The FAW’s promotion of the women’s game is excellent, with their PR team doing all they can to push it, but Wales are playing catch-up in regards to how the women’s game is treated overall.
“It has been a slow process to get us where we need to be, but we are getting there,” Fishlock admitted this week.
Grainger, Wales’ third full-time manager, will be the first Wales boss to have sole charge of the senior side, rather than also overseeing the age-grade teams, but that is just one change in what has been a slow process.
BBC Sport Wales has been asking the FAW about the issue of appearance money for six months, since the news that England men’s and women’s senior players are paid the same emerged last September.
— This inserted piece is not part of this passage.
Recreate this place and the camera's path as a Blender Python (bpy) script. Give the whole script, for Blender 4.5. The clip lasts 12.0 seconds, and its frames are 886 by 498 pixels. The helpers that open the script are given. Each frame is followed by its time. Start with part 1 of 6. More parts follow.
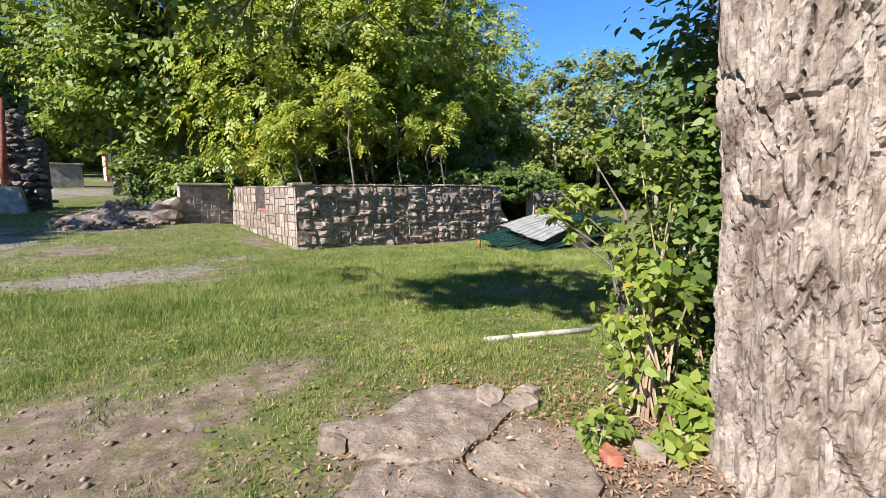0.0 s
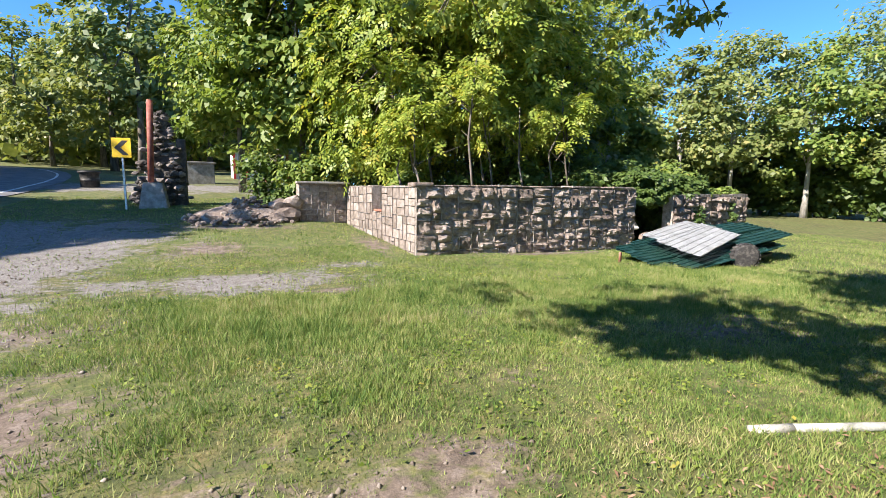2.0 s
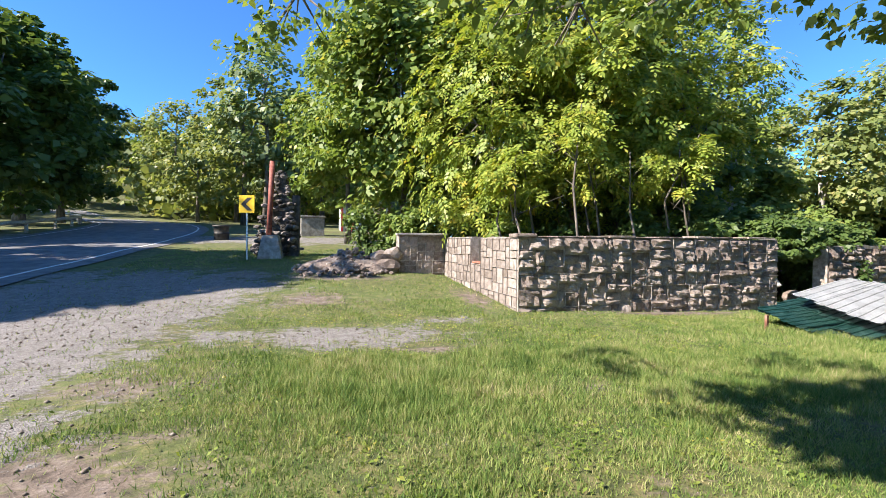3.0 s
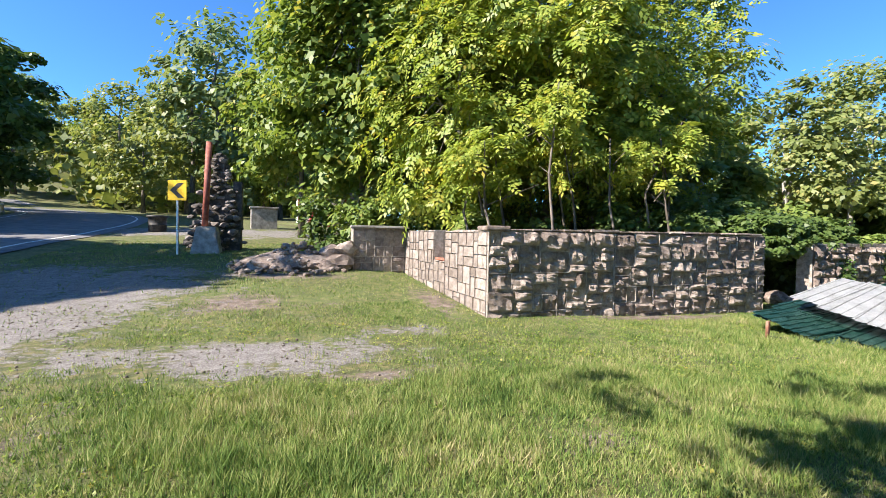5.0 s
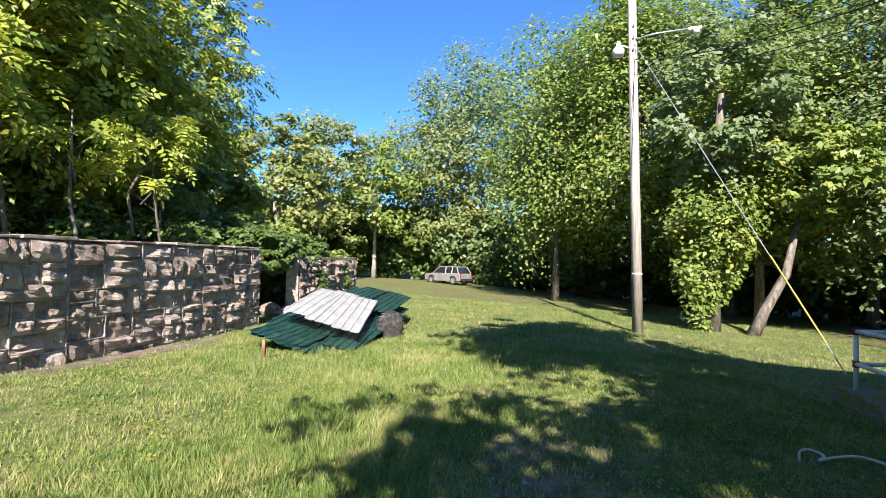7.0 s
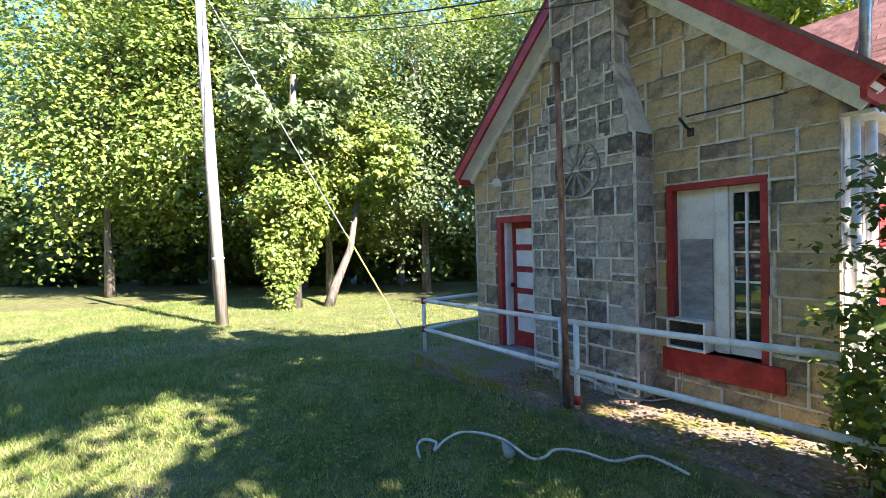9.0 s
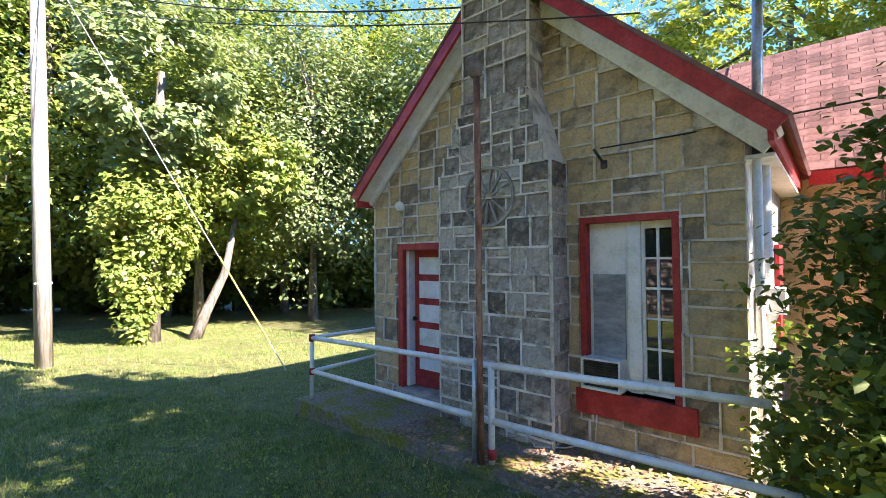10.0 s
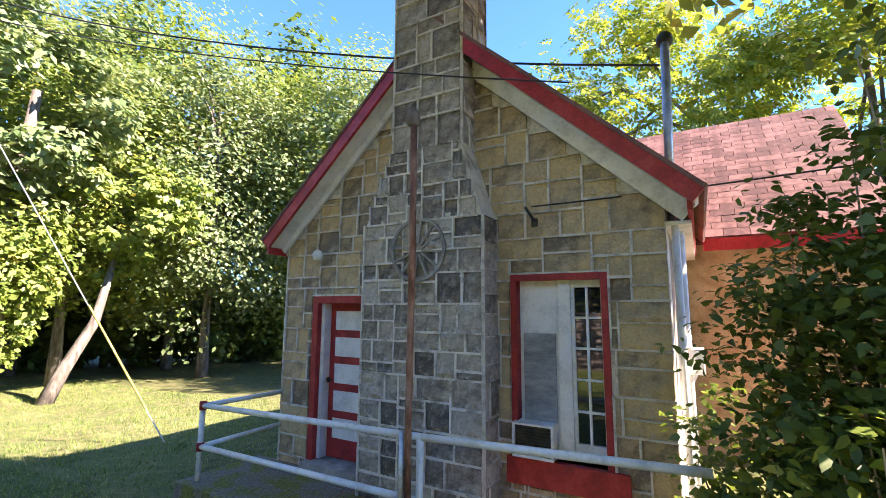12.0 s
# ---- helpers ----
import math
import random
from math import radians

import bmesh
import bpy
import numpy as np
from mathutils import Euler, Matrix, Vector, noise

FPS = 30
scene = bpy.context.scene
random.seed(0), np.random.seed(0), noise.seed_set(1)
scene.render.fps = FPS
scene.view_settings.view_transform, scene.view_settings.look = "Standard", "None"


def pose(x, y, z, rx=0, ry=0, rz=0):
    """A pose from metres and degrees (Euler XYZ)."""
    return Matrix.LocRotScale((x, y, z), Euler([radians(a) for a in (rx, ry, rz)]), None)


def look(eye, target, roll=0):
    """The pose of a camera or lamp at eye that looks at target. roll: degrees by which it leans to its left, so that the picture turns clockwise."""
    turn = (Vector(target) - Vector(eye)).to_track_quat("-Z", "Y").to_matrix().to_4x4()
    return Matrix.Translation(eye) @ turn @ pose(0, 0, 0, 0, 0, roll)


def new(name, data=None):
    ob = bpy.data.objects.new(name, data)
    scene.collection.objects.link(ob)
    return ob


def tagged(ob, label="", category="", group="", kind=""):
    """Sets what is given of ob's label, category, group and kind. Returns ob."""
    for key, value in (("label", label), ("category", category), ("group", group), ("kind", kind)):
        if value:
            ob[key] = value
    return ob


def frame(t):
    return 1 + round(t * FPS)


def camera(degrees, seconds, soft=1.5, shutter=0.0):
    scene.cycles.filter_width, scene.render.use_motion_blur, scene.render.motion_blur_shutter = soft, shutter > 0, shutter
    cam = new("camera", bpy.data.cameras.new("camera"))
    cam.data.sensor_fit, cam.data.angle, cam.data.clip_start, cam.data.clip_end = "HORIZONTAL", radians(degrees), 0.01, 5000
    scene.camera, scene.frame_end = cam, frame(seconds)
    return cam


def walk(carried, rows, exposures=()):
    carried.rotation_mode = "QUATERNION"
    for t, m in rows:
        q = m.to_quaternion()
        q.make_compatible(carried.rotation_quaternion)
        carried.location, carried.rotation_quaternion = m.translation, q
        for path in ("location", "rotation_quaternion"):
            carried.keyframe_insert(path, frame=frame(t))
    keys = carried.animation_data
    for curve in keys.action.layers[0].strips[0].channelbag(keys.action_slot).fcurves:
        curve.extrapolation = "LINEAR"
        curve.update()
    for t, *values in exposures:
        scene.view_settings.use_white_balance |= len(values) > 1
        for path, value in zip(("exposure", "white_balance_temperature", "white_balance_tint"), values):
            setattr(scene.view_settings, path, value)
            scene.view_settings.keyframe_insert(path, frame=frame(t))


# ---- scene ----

No answer has been forthcoming.
Wales’ women’s games are constantly shifted from venue to venue, despite many players going on record as saying they would like a permanent home – some also say they like the variety – while there have been issues previously with the team having to share training facilities with youth players in the lead-up to qualification games.
Former boss Ludlow says the FAW are playing catch-up, but that changes are happening.
“We had one group of staff, for many, many years, looking after all the age groups,” she told BBC Sport Wales
“We were very much a satellite group of staff brought in six, seven years ago to look after the women’s environment and people can think what they like about that.
“The fact we weren’t within the FAW or the FAW Trust in any shape or form to develop and learn and be part of that environment says a lot about the thought process towards the women’s game.
“It was challenging for my staff and I. There was overlap, times when we’d be on a senior camp preparing for an under-19s camp that started two days afterwards and that was our reality.
“But one of the reasons that obviously change has happened recently is because that thought process has changed… and there are some drastic changes happening in our women’s environment, youth and senior right now.”
More generally, and entirely out of FAW control, many of Wales’ players have been unable to train or play this season and last, due to Covid-19 restrictions.
Within FAW control is the more general issue of the impression that it has been a chaotic time behind the scenes at the organisation with chief executive Ford leaving after being subjected to a vote of no confidence.
None of that, however, will bother Grainger after 14 years at the FA.
“After all that time at the Football Association, I am used to people leaving jobs and things going on behind the scenes, none of that will be new to me,” she told BBC Sport Wales.
“The ambitions of the FAW are something I am so passionate about.”